The realistic scalability path for most customers does not pick one of these strategies — it stacks them in order. Start vertical. Add horizontal scaling when vertical runs out. Add caching when the database is the bottleneck. Add read replicas and partitioning when caching is not enough. Adopt event-driven patterns for decoupling as the team grows. Shard or adopt distributed SQL only when none of the above buy you enough headroom.

The mistake we see most often is jumping three steps ahead of where the business actually is. Teams adopt Kafka for a system that could have run on a 16-vCPU Postgres instance for the next three years. They shard databases that had never been fully tuned. They build active-active multi-region architectures for traffic that a single large instance could handle.
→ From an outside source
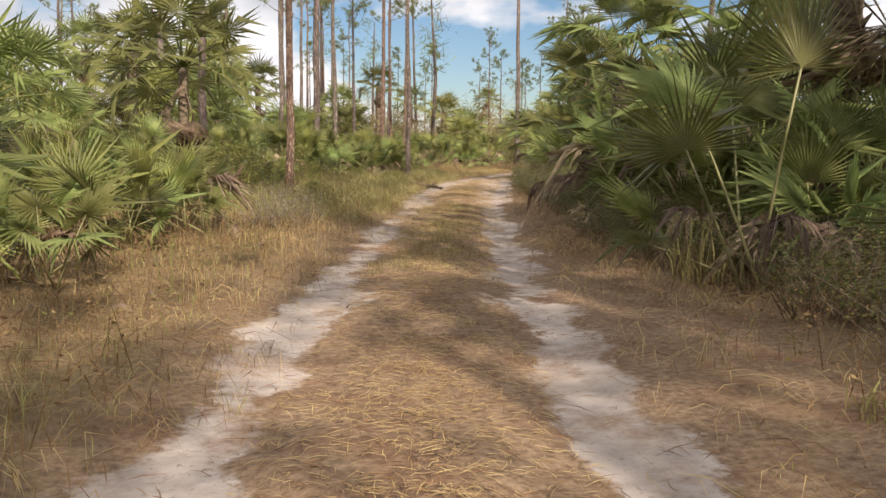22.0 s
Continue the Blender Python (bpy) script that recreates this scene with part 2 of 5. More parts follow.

All of this is expensive, and it delays the product work that the business actually needs.

What We Actually Tell Customers

Scalability is not an architecture decision made in advance. It is a sequence of decisions made in response to observed bottlenecks, in an order that matches the growth curve of the business. The best scalability story is the one that bought you another 10x with the smallest possible engineering investment, and bought you the time to plan the next step without a fire.

Three Takeaways

1. Every scalability strategy has a ceiling. Knowing where yours is — before you hit it — is the difference between a smooth migration and a fire.
2. Vertical scaling and caching are the cheapest wins. Exhaust them before you reach for sharding or event-driven rearchitectures.
3. Complexity is not a scalability strategy. Every additional moving part has an operational cost; adopt them in order of actual bottleneck, not in order of conference talks watched.